The variation of prices, indeed, is explained as the effect of a redistribution of the value embodied into the commodities that takes place with the redistribution of the commodities themselves, requiring therefore prices different from values, though without changing the quantity of labor they objectively embody. But if the price of the net product is constant and coincides with the totality of live labor, a variation of distribution, which implies a variation of all prices, also implies a variation of the gross product's price, which becomes bigger or smaller than the price calculated without profit, that is, than the quantity of labor objectively embodied.
The economists finally recognize this as an unacceptable contradiction, known as the transformation problem, which conceals the currencies' absolute value.
It must be noticed that the conception of the transfer of the means of productions’ value into the produced commodities is shared by all of the economists, as they consider the net product’s value as value added.

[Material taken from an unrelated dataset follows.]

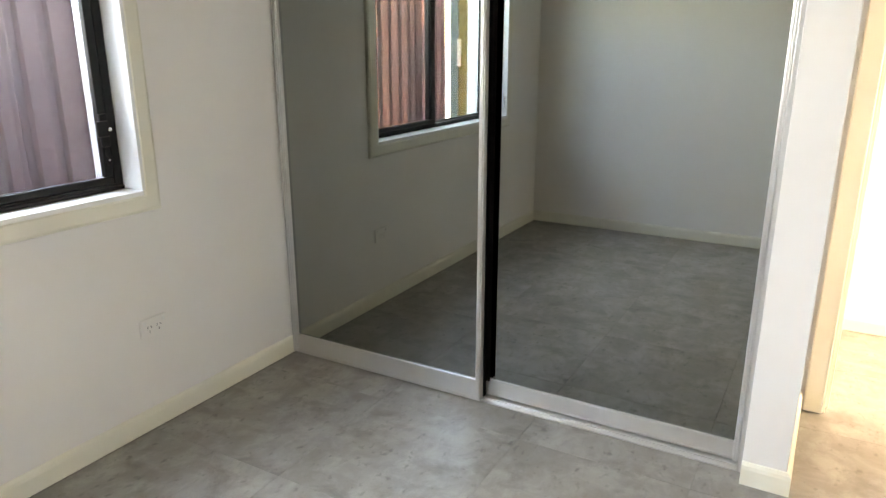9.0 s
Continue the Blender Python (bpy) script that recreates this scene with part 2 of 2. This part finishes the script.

In reality, in the physical transformation the relation of identity between labor and commodity, or creative value (which is not embodied labor) and use value, is simple and direct, and comprehends both labor-production and labor-consumption identities, and and holds true for whatever kind of distribution.

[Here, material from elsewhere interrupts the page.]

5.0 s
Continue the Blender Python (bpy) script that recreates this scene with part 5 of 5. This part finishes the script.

And in the representation of distribution the sum is between price of the final consumer goods and price of the means of production, or income and capital, where income is proportional to the quantity of labor, but, as well as the capital, is social value, not creative value.
In every period of time, in order to exist, labor must use, though in different ways, means of production and consumer goods, and is employed contemporaneously in part in the production of means of production and in part in the production of consumer goods. Therefore, even in a socialistic distribution, the salary - the quantity of social labor indicated by the consumer goods’ price - is inferior than the quantity of labor given to the system. Both creative value and price of the gross product are constant, but while the net product’s creative value is constant, its social value changes.